Why don't propane/NG appliances produce lethal amounts of CO?

I know there must be a simple answer to this, but why don’t gas cooktops, ovens, heaters and water heaters produce CO? Appliances with bigger burners have direct exhaust venting, which might direct most combustion products out of the house, but cooktops and ovens don’t (they’re often operated without an active exhaust fan).

I know that misadjusted heaters and water heaters can be a CO hazard. Do they only produce significant levels when misadjusted? Does propane and natural gas burn without producing CO if the combustion is stoichiometric?
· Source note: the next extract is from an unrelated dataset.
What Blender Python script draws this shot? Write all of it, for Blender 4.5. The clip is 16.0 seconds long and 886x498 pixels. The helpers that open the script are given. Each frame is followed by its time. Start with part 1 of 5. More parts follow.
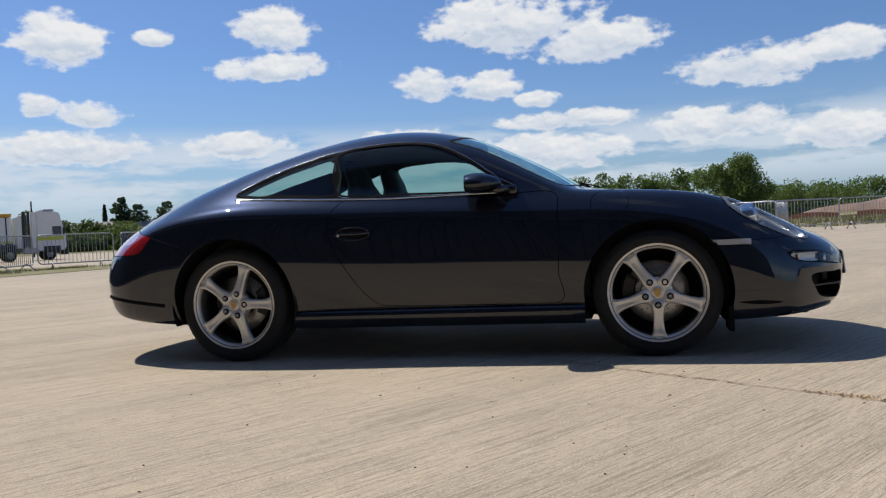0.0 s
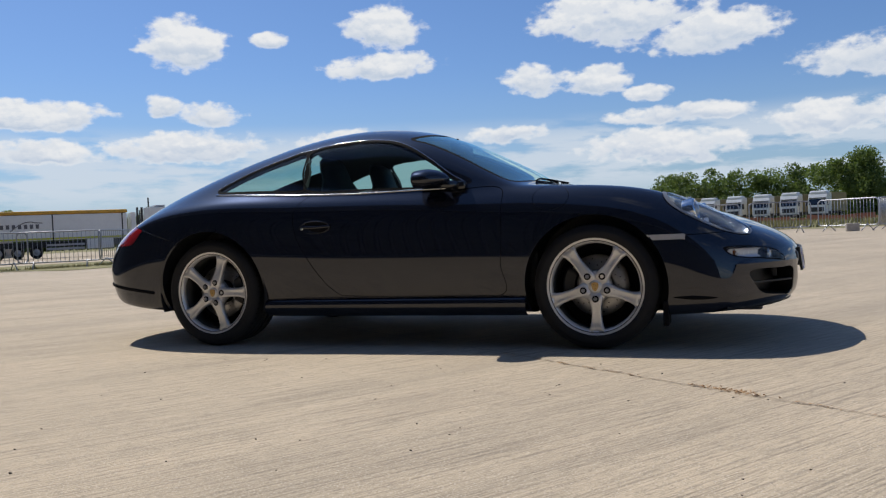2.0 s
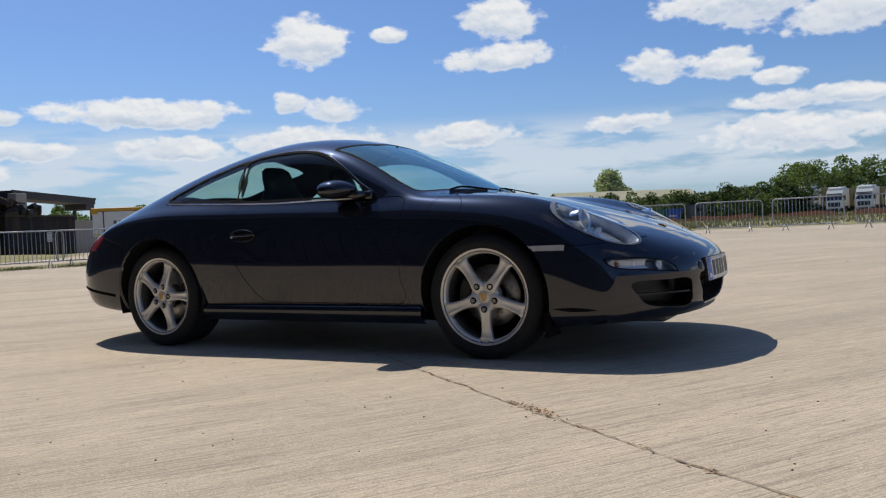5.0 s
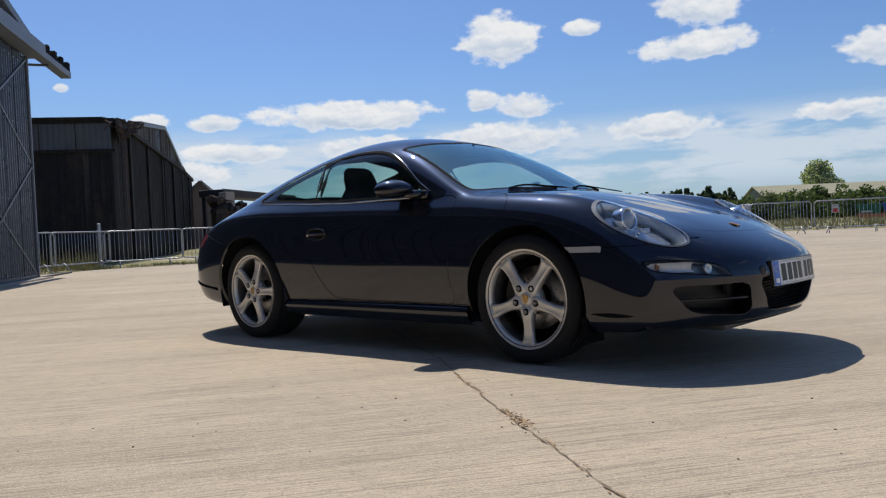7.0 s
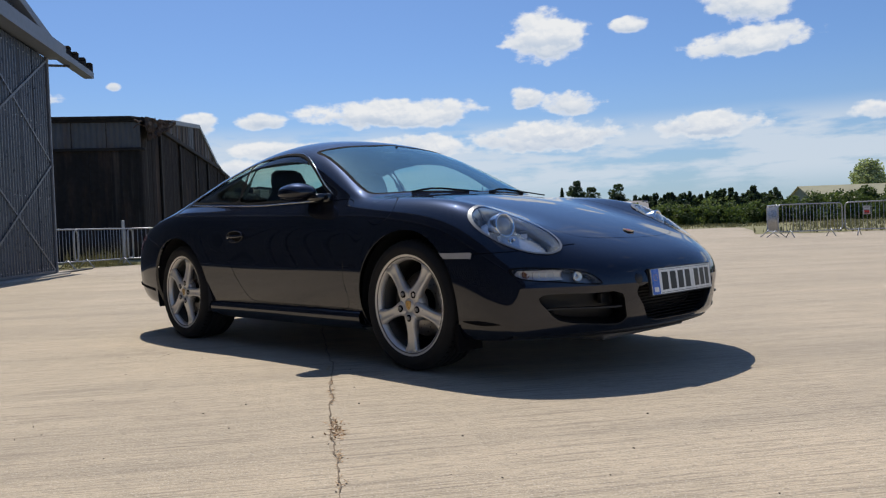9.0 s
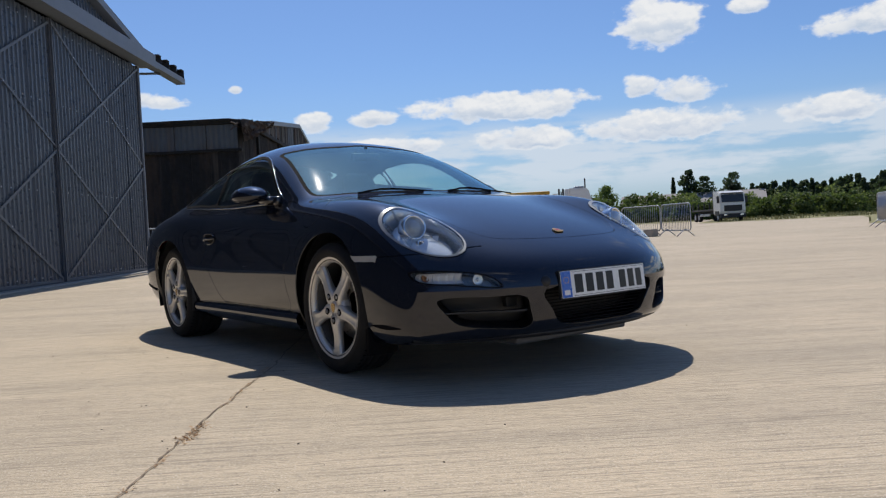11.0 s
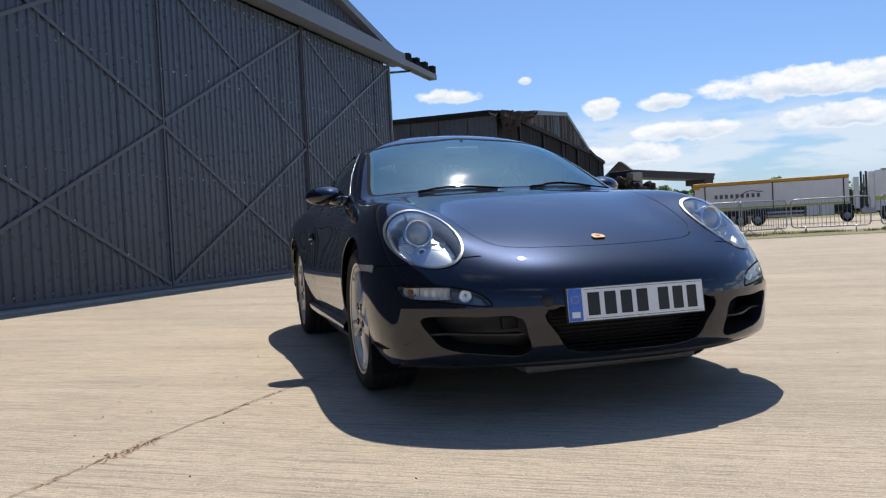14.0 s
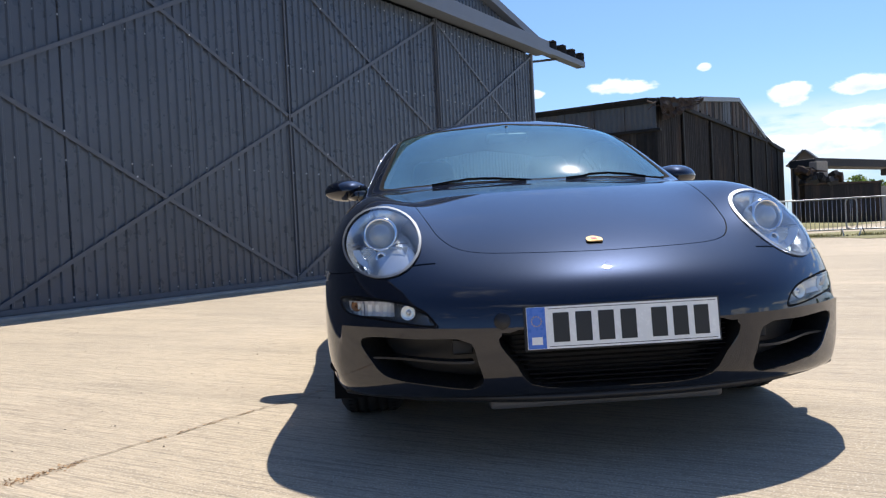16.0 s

Yes. Burning any hydrocarbon will produce CO2 and H2O, and nothing else if the combustion is stoichiometric.

Actually, it it very difficult to get stoichiometric mixtures of propane or natural gas and air to completely combust to only CO2 and H2O. If you have stoichiometric quantities of reactants, you would end up with CO2, H2O, H2, CO, unburned methane, and carbon (soot). If you started with propane (C3H8), you would also have some ethane and methane along with the unburned propane.

The reason a stove does not pose a CO danger is there is a lot of excess air (oxygen), the amount of gas burned is small compared to the volume of the kitchen, and you generally can see the combustion, or at least, would notice if it started producing a lot of soot. With a furnace or water heater, you generally cannot see if the burner is producing soot and you will typically burn a lot more gas, so you have a lot more H2O and CO2, which is best to vent to outside of the inhabited area regardless of the CO content.

Cecil did a column on this question.

My furnace is 40,000 BTU/hour. The biggest burner on my stove is 20,000 BTUs/ hour. That would boil a 2qt pot in a few minutes. If I tried to heat my house with my gas stove then there would be danger of CO. But keeping the fire low it put out a small amount of CO.